On Saturday, Earle returns to Renfro Valley to showcase the music of “Guy” along with works from his own songbook. It’s an impressive catalog boasting albums that reach back over three decades, from the 1986 breakthrough “Guitar Town” to a succession of sublime recent recordings – 2011’s “I’ll Never get Out of This World Alive,” 2013’s “The Low Highway,” 2015’s “Terraplane” and 2017’s “So You Wannabe an Outlaw” – that detail a stylistically expansive and lyrically expressive songwriting sensibility that age has only seemed to enhance.
“My peer group included Townes Van Zandt and Guy Clark,” Earle told me in an interview ahead of a 2008 concert at the Kentucky Theatre. “Those guys didn’t start writing songs because they wanted to be Willie Nelson. They wanted to be Bob Dylan.”
Jamey Johnson
7 p.m. Aug. 31 at Manchester Music Hall, 899 Manchester St. 859-537-7321. $55. manchestermusichall.com, jameyjohnson.com.
Call it an embarrassment of country-related riches. The same night Earle will be honoring the music of Guy Clark at Renfro Valley, Jamey Johnson will be offering his own sense of Southern-inspired country tradition at Manchester Music Hall.

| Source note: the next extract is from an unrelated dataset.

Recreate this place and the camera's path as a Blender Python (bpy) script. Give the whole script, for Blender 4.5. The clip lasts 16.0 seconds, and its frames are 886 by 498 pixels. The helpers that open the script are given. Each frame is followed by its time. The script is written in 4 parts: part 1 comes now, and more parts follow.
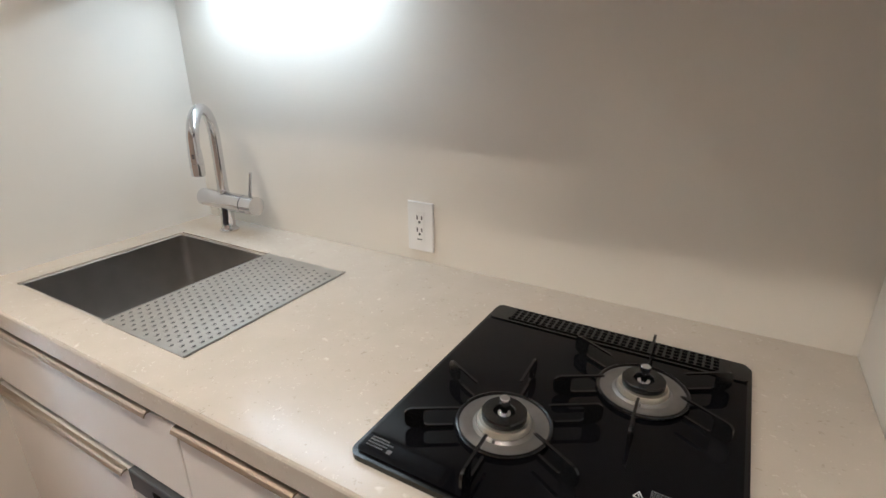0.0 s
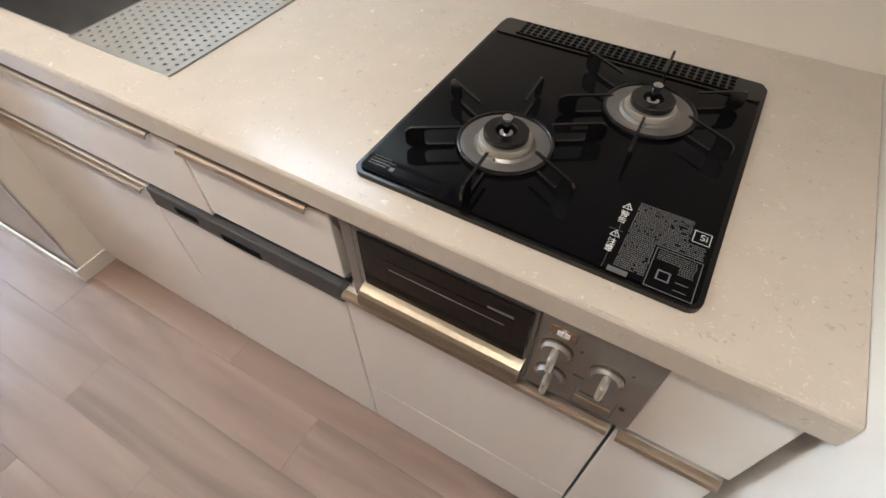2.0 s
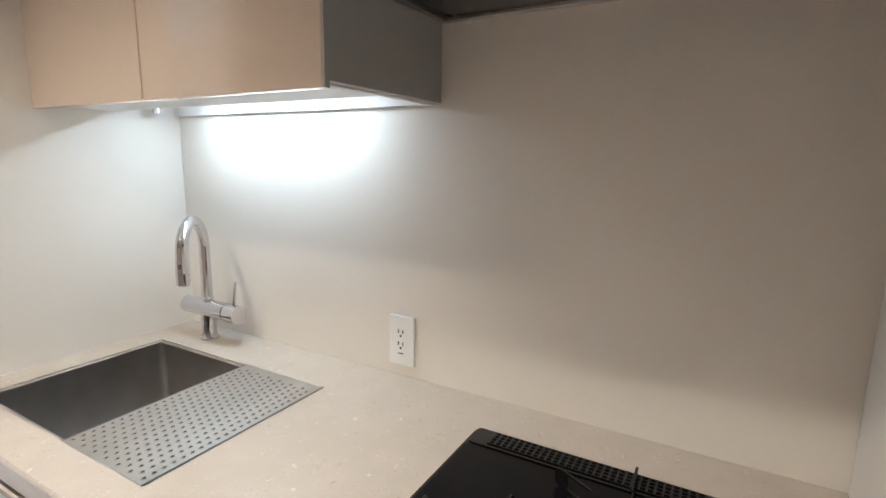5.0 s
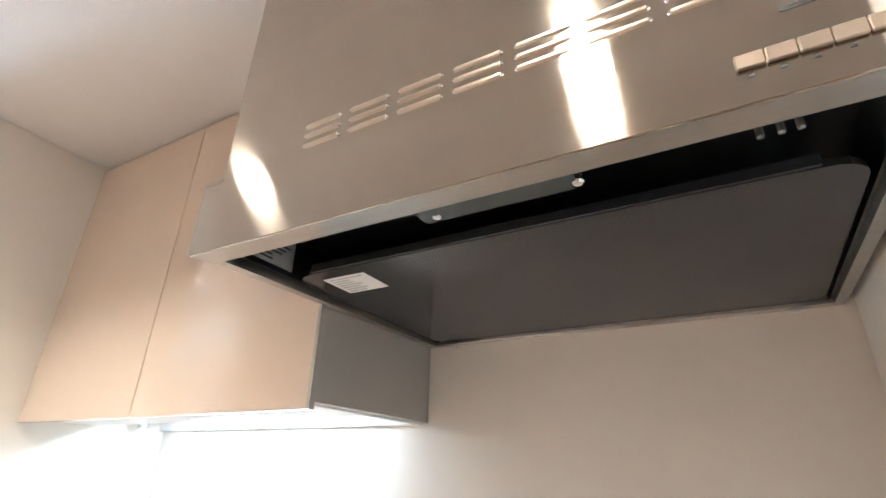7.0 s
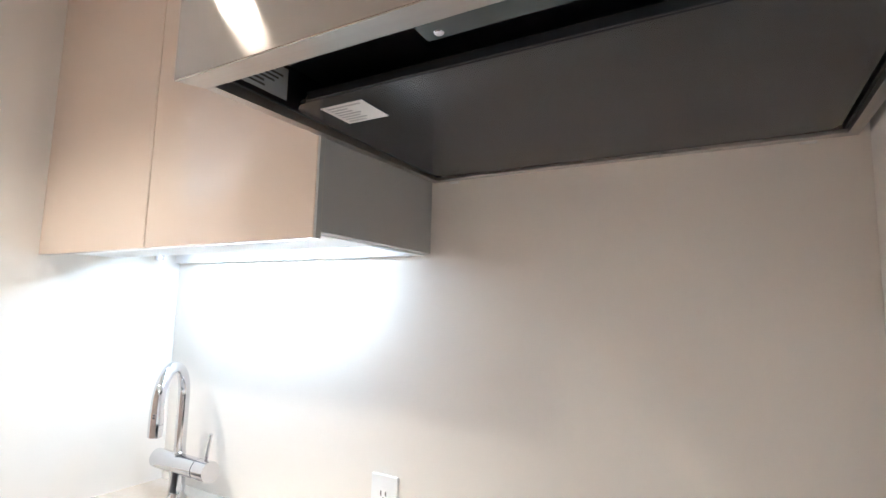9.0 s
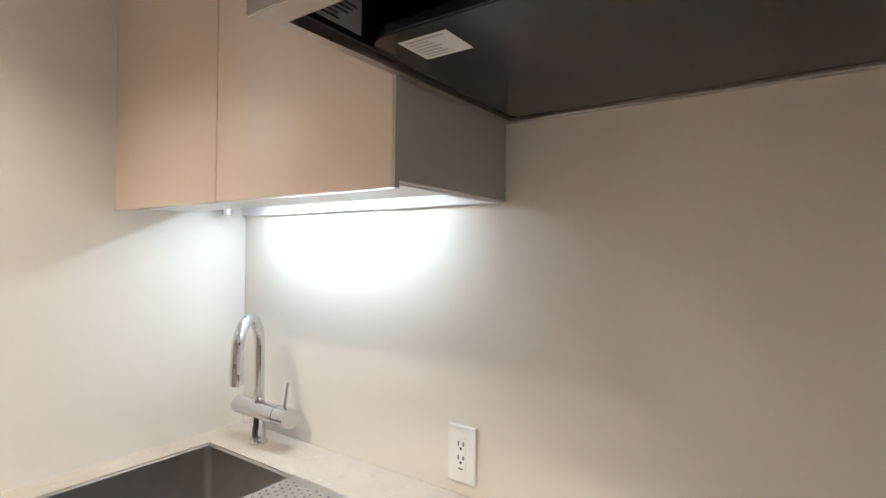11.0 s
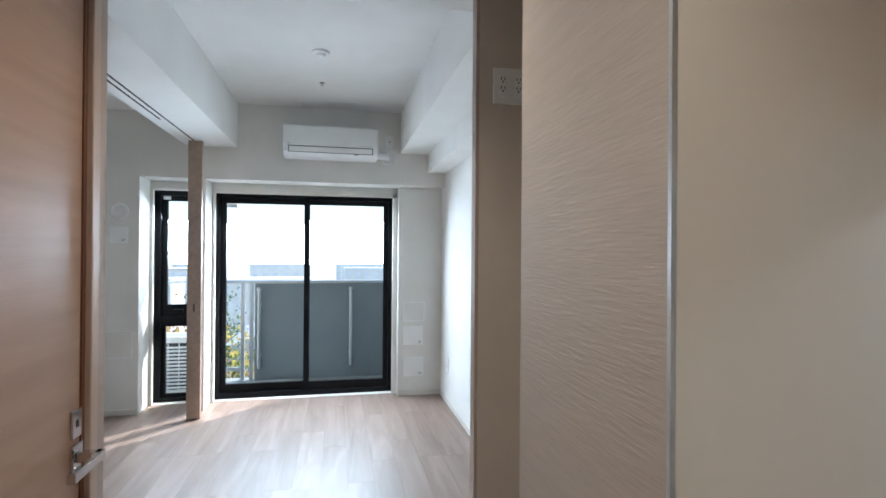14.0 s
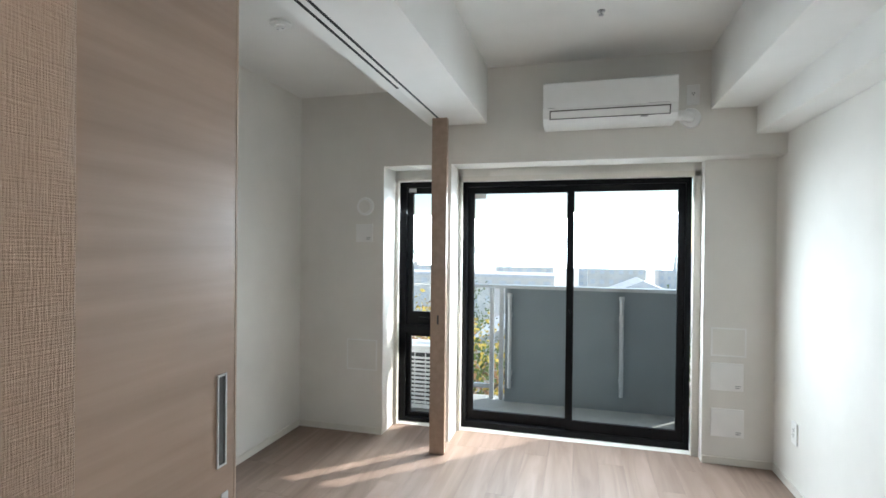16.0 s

In commercial terms, the Alabama-born Johnson is an anomaly. He only sporadically releases albums but possesses a songwriting voice with a devout sense of tradition coupled with deep, unhurried tenor singing that often provides his works with an antique flavor.
Critics have been eager to slap the “outlaw” tag on Johnson. Granted, there is more than a hint of vintage Waylon Jennings in his tunes at times. But Johnson’s sense of musical heritage can’t be confined to a single stylistic era. Enforcing that observation is his 2012 album “Living for a Song,” an all-star tribute to songwriting giant Hank Cochran that placed Johnson’s smoky vocals and scholarly understanding of country music tradition alongside the talents of Alison Kraus, Emmylou Harris and the late Merle Haggard.
Johnson’s most recent album is 2015’s “You Can.”
Runaway June/The Wooks/Rifletown
6:30 p.m. Sept. 1 for the Daniel Boone Pioneer Festival at Lykins Park, 1601 Mount Sterling Rd. in Winchester. 800-298-9105, 859-744-0556. $10. danielboonepioneerfestival.com, runawayjune.com.
The country music mood carries over as the annual Daniel Boone Pioneer Festival in Winchester concludes with its traditional Sunday evening concert at Lykins Park.
In contrast to Earle and Johnson, this will be a more contemporary affair headlined by the all-female trio Runaway June. The group’s debut album “Blues Roses” was released, understandably, in late June although the lead single, “Buy My Own Drinks,” began introducing audiences to their music more than a year ago.
The Wooks, making their third regional festival appearance in four weeks following sets at Railbird and Crave Lexington, along with Winchester’s own Rifletown, will open.